Earlier Wednesday, on a day with little other baseball news of consequence, it was reported that the Royals were getting closer to re-signing free agent starter Bruce Chen. The Royals wanted to keep him, and Chen wanted to stay, so it appeared that there was a match. Later Wednesday, Jon Heyman confirmed that a match was there, and declared that an agreement had been reached. Heyman:

Bruce chen to sign with #royals for $9M plus $1M roster bonus plus $1M in incentives

Chen’s $9M deal with royals is for 2 yrs (also gets $1M roster bonus, $1M incentives)

To put that in better English, Bruce Chen has re-signed with the Royals on a two-year contract worth $9 million in base salary, with $1 million in playing time incentives and $1 million in whatever a roster bonus is. If a roster bonus is a bonus for making the roster then that sure seems like something that doesn’t need to exist for a player like Chen. If a roster bonus is something else, please do not explain it to me, because I prefer it the way I imagine it.
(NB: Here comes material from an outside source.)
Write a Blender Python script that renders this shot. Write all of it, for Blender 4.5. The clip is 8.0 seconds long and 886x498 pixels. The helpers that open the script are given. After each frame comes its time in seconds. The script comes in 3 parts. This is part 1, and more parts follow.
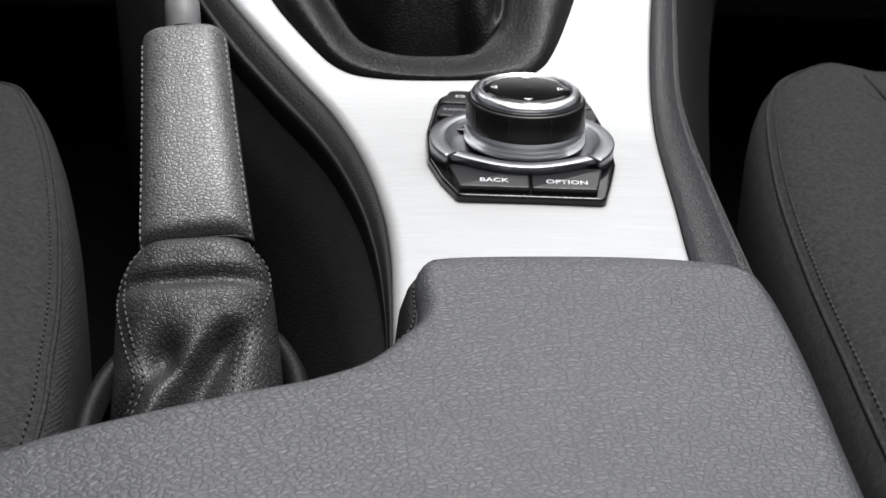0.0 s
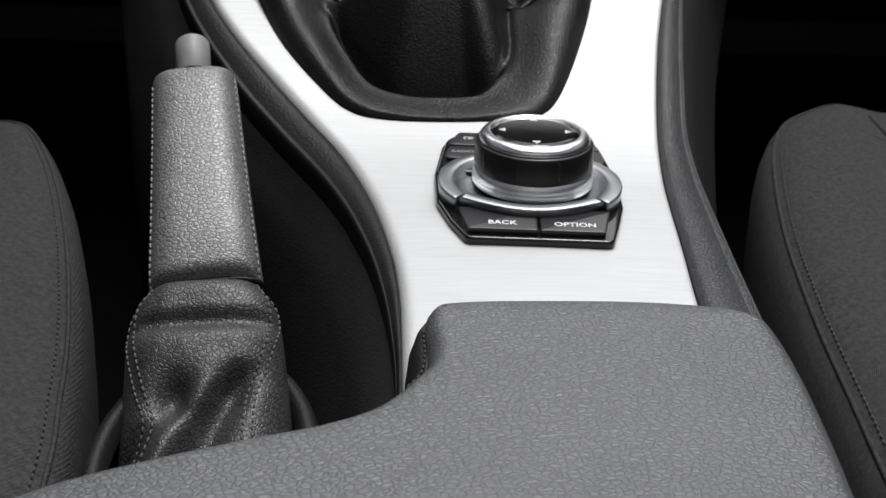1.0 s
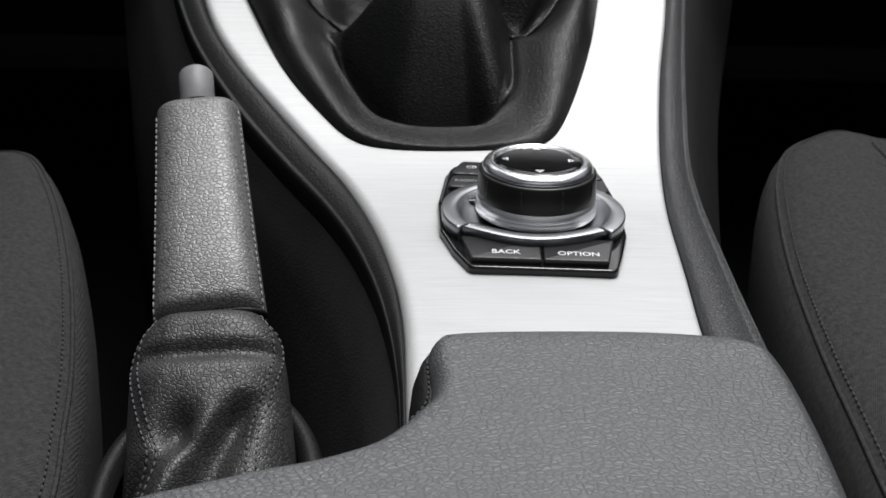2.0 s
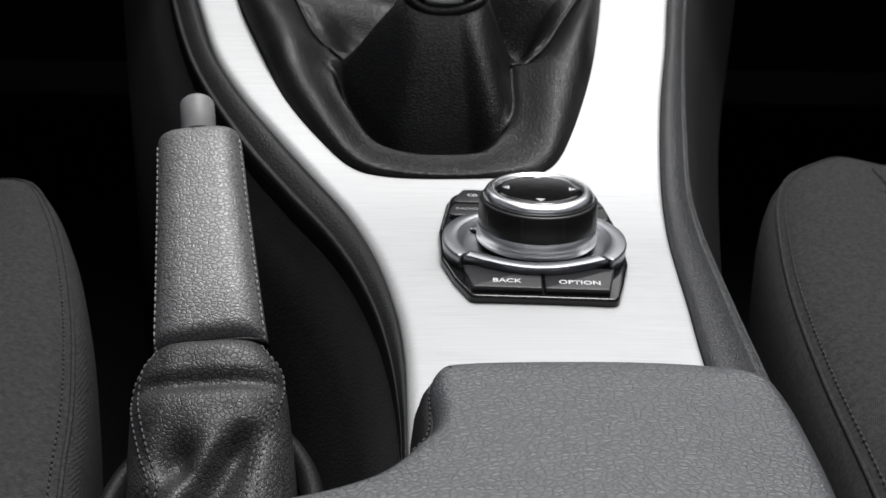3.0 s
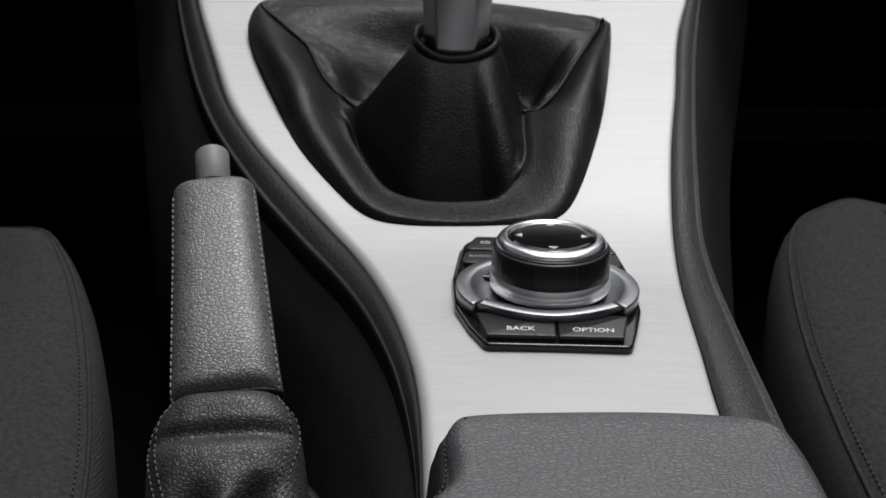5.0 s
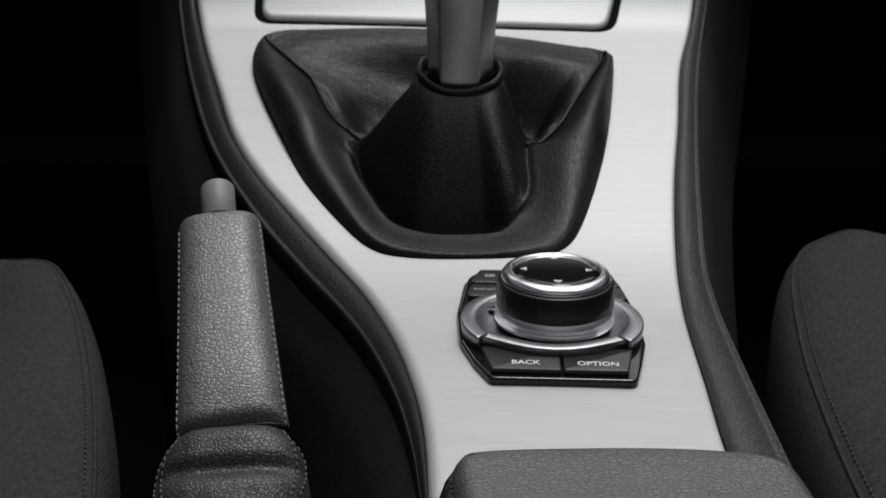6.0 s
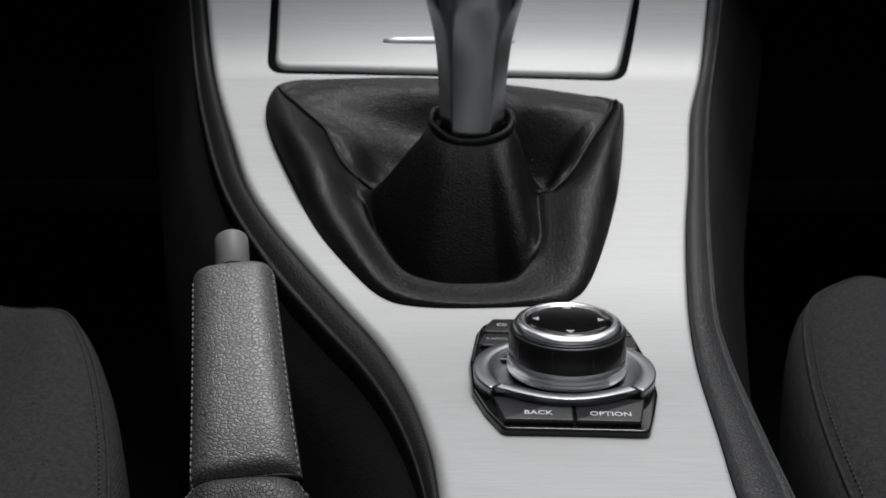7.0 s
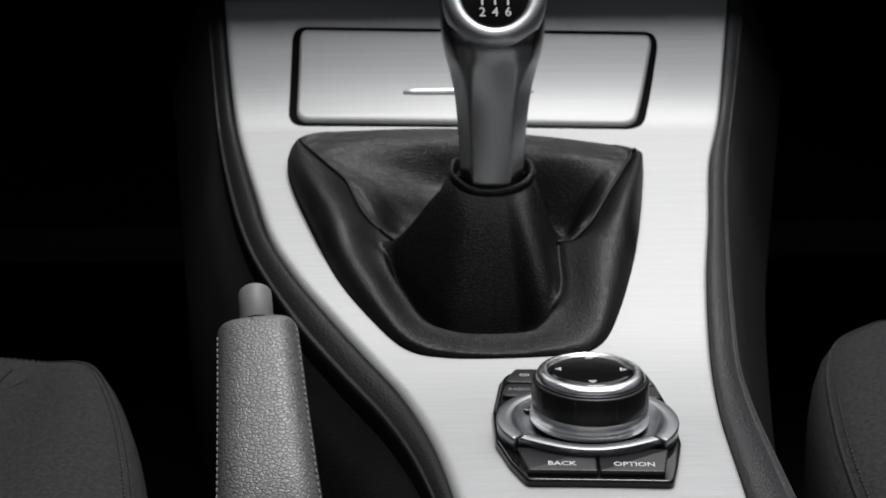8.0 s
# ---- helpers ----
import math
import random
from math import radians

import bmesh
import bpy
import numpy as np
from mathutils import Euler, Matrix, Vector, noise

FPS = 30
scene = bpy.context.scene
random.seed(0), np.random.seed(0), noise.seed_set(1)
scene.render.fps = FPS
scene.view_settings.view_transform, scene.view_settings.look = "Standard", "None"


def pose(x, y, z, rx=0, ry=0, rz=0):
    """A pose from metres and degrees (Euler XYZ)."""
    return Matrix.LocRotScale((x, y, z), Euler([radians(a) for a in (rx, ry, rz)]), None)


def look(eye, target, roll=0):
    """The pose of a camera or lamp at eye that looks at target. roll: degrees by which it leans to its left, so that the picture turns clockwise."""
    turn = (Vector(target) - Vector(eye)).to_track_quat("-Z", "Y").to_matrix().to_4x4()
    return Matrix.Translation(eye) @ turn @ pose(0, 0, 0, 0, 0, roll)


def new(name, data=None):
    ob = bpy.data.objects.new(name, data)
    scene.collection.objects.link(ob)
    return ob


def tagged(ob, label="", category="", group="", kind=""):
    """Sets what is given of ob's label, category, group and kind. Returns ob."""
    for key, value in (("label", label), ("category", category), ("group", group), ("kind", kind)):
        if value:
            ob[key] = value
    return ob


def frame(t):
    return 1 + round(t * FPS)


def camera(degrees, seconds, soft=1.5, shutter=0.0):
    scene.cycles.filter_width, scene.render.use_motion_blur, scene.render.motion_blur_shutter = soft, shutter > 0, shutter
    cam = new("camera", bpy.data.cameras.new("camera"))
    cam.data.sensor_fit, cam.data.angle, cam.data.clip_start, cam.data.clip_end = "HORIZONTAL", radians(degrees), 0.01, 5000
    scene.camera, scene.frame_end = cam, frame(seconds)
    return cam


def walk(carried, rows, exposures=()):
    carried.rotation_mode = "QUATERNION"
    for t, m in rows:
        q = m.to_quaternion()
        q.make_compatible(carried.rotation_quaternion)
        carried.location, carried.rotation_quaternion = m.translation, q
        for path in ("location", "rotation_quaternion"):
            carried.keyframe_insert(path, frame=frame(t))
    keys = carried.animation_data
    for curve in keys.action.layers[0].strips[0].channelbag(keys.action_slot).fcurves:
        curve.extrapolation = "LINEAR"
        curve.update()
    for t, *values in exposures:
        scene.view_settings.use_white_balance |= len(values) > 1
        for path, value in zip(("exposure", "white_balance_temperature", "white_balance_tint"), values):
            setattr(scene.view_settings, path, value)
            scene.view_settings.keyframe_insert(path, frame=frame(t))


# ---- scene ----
# The camera: a slow tilt up with a small rise. Rows: seconds, eye, yaw, pitch, roll.
cam = camera(36.0, 8.0)
cam.data.dof.use_dof, cam.data.dof.focus_distance, cam.data.dof.aperture_fstop = True, 0.48, 28.0
ROWS = [
    (0.0, -0.0572, -0.5389, 0.2626, -2.52, -30.20, 1.87),
    (0.5, -0.0586, -0.5383, 0.2640, -2.47, -29.55, 1.91),
    (1.0, -0.0601, -0.5381, 0.2664, -2.39, -28.82, 1.98),
    (1.5, -0.0598, -0.5379, 0.2677, -2.18, -28.26, 1.71),
    (3.0, -0.0602, -0.5358, 0.2707, -2.11, -26.87, 1.55),
    (3.5, -0.0609, -0.5356, 0.2725, -1.97, -26.37, 1.32),
    (4.0, -0.0615, -0.5352, 0.2728, -1.87, -26.19, 1.39),
    (4.5, -0.0606, -0.5357, 0.2746, -1.60, -25.86, 1.01),
    (6.0, -0.0632, -0.5365, 0.2816, -1.50, -24.37, 0.78),
    (6.5, -0.0634, -0.5358, 0.2835, -1.49, -23.73, 0.71),
    (7.0, -0.0639, -0.5377, 0.2866, -0.98, -22.66, 0.44),
    (7.5, -0.0657, -0.5388, 0.2907, -0.50, -21.79, 0.20),
    (8.0, -0.0646, -0.5402, 0.2919, -0.07, -20.86, -0.53),
]
EXPOSURES = [(0.0, 0.46), (1.5, 0.30), (3.0, 0.28), (4.5, -0.05), (6.0, -0.36), (7.0, -0.42), (7.5, -0.34), (8.0, -0.17)]
walk(cam, [(t, pose(x, y, z, 90 + pitch, 0, yaw) @ pose(0, 0, 0, 0, 0, roll)) for t, x, y, z, yaw, pitch, roll in ROWS], EXPOSURES)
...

This'll be a raise for Chen, who had a one-year contract with a $2 million base salary and $1.5 million in incentives a year ago. The highest salary Chen has ever earned before was $3.8 million in 2006, for which he rewarded the Orioles with a 6.93 ERA over 98⅔ innings. He did not earn $3.8 million in 2007.
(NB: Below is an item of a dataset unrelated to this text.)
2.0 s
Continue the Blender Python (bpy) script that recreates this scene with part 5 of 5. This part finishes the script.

Chen has kind of found himself a home in Kansas City. He arrived in 2009 after signing a minor league contract. He’s been with the Royals ever since, posting a 4.28 ERA over more than 350 innings and 57 starts. There isn’t any one thing he does fantastically well, but he’s at least adequate across the board, making him a perfectly useful starter. The Royals always need more perfectly useful starters, so they’ll be happy to have Chen back, and Chen will presumably be happy to return. Maybe you shouldn’t make a habit of giving 34-year-olds with marshmallow fastballs guaranteed two-year contracts, but Chen is inexpensive enough to keep from being a disaster, even in the worst-case scenario. And he’ll probably be fine.
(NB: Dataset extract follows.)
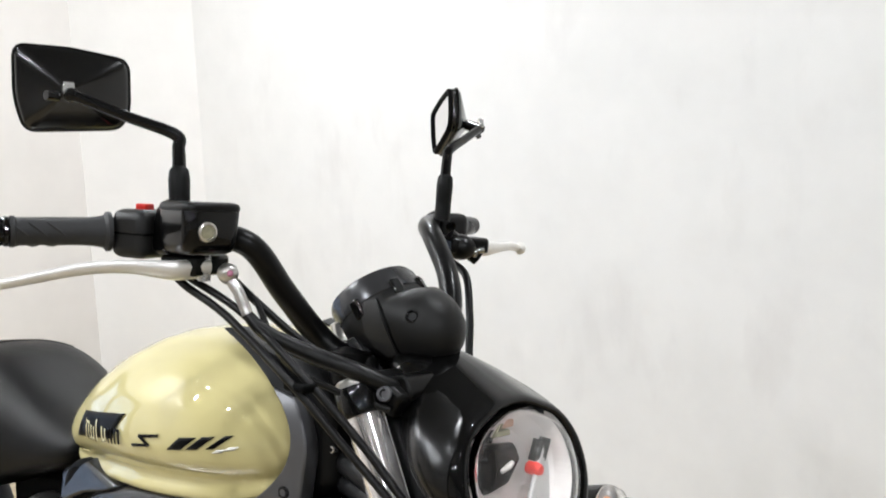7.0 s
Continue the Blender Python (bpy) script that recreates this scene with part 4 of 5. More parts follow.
for s in SIDES:
    seam_line = [on_pod(x, z, s, 0.0) for x, z in ((1.216, 0.99), (1.23, 0.98), (1.241, 0.965), (1.247, 0.948), (1.25, 0.932), (1.248, 0.924))]
    part("pod_seam", tube(seam_line, 0.0013, 6), DEEP_BLACK, pod)
    rings = []
    for (x0, z0), (x1, z1) in (((1.204, 0.985), (1.216, 0.989)), ((1.207, 0.968), (1.228, 0.979)), ((1.211, 0.952), (1.238, 0.964)), ((1.218, 0.938), (1.245, 0.948)), ((1.228, 0.928), (1.247, 0.932))):
        a, b = on_pod(x0, z0, s, 0.0018), on_pod(x1, z1, s, 0.0022)
        a2, b2 = on_pod(x0, z0, s, -0.004), on_pod(x1, z1, s, -0.004)
        rings.append([a, a.lerp(b, 0.5) + Vector((0, s * 0.0012, 0)), b, b2, a2] if s < 0 else [a2, b2, b, a.lerp(b, 0.5) + Vector((0, s * 0.0012, 0)), a])
    part("pod_cheek", loft(rings), POD_CHEEK, pod, "raised cheek panel of the pod")
    at = on_pod(1.266, 0.977, s, 0.0)
    part("pod_bolt", lathe([(0.0075, -0.004), (0.0075, 0.001), (0.0055, 0.002), (0.0045, -0.002), (0.0, -0.002)], at, (0.6, s * 0.75, 0.25), 14), SATIN_BLACK, pod)
    part("pod_bracket", prism(rounded([(1.178, 0.938), (1.19, 0.945), (1.23, 0.912), (1.22, 0.9)], 0.004), s * 0.05, s * 0.038), DIAL_RING, pod, "dark grey stay under the pod", bevel=0.003)
    part("pod_stay", tube([(1.21, s * 0.042, 0.918), (1.225, s * 0.05, 0.9), (1.235, s * 0.05, 0.885)], 0.011, 10), SATIN_BLACK, pod)
part("nacelle_neck", blob((1.275, 0, 0.912), 0.05, 0.06, 0.026, (0, 22, 0)), GLOSS_BLACK, pod)

# -- handlebar and its controls
BAR = [(0.985, 0.392, 1.046), (1.02, 0.28, 1.05), (1.055, 0.22, 1.052), (1.1, 0.185, 1.052), (1.133, 0.153, 1.042), (1.143, 0.112, 0.992), (1.154, 0.072, 0.945), (1.175, 0.05, 0.922), (1.195, 0.0, 0.914)]
LEFT_BAR = [(1.2, 0.08, 0.93), (1.192, 0.113, 0.962), (1.163, 0.138, 1.006), (1.104, 0.172, 1.05), (1.056, 0.216, 1.062), (1.02, 0.29, 1.063), (0.985, 0.4, 1.058)]
bar_points = [(x, -y, z) for x, y, z in BAR] + LEFT_BAR
handlebar = part("handlebar", tube(bar_points, 0.014, 16), SATIN_BLACK, bike, "satin black swept handlebar")
for s in SIDES:
    part("bar_riser", lathe([(0.024, -0.02), (0.026, 0.0), (0.024, 0.024), (0.012, 0.028), (0, 0.028)], (1.19, s * 0.05, 0.905), (0, 0, 1), 18), SATIN_BLACK, handlebar)
    d = (Vector((0.985, s * 0.392, 1.046)) - Vector((1.032, s * 0.262, 1.05))).normalized()
    g0 = Vector((1.034, s * 0.258, 1.05 if s < 0 else 1.062))
    grip = part("grip", lathe([(0.0133, 0), (0.0205, 0.001), (0.021, 0.0055), (0.017, 0.0085), (0.0152, 0.018), (0.0142, 0.03), (0.0138, 0.07), (0.0142, 0.092), (0.016, 0.094), (0.016, 0.098), (0.0, 0.098)], g0, d, 22), GRIP_RUBBER, bike, "black rubber grip with slanting ridges")
    for k in range(3):
        for a0 in (0.0, 2.1, 4.2):
            pts = []
            for f in range(5):
                h = 0.046 + k * 0.018 + f * 0.0045
                a = a0 + f * 0.28
                u = d.orthogonal().normalized()
                pts.append(g0 + d * h + (u * math.cos(a) + d.cross(u) * math.sin(a)) * 0.0139)
            part("grip_ridge", tube(pts, [0.0008, 0.0018, 0.002, 0.0018, 0.0008], 6, 3), GRIP_RUBBER, grip)
    part("bar_end", lathe([(0.014, 0), (0.0152, 0.001), (0.0152, 0.004), (0.0138, 0.005), (0.0145, 0.007), (0.0152, 0.046), (0.014, 0.05), (0.0, 0.05)], g0 + d * 0.099, d, 24), GLOSS_BLACK, grip, "gloss black bar-end weight")
    # switch housing
    c = Vector((1.05, -0.23, 1.05)) if s < 0 else Vector((1.05, 0.268, 1.058))
    m = Matrix.Translation(c) @ Matrix.Rotation(radians(18) * -s, 4, "Z")
    sw = part("switch_housing", box(-0.021, 0.025, -0.03, 0.03, -0.026, 0.025) if s < 0 else box(-0.02, 0.02, -0.024, 0.024, -0.022, 0.022), POD_BLACK, bike, "matt black switch housing", bevel=0.011, segments=3)
    sw.matrix_basis = m
    if s < 0:
        part("switch_seam", box(-0.0215, 0.0255, -0.0306, 0.0306, -0.001, 0.0008), DEEP_BLACK, sw)
    part("switch_hole", lathe([(0.0068, -0.004), (0.0068, 0.001), (0.0055, 0.0014), (0.0045, -0.001), (0, -0.001)], (0.0245, 0.011 * s * -1, 0.004), (1, 0, 0), 14), DEEP_BLACK, sw)
    if s < 0:
        part("kill_switch", box(-0.006, 0.008, -0.008, 0.007, 0.022, 0.031), RED_PLASTIC, sw, "red engine stop switch", bevel=0.002)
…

Interestingly, Chen has a reputation for being a journeyman, and it’s well-deserved, as he’s played for ten different major league teams over the course of his career. That is quite a lot. With his eighth appearance as a Royal in 2012, though, he will have made more appearances with the Royals than with any other team. Will you remember Bruce Chen for his time with the Royals after his career has come to a close? Mathematically, you should. In reality, you probably won’t remember Bruce Chen at all. You’re so forgetful!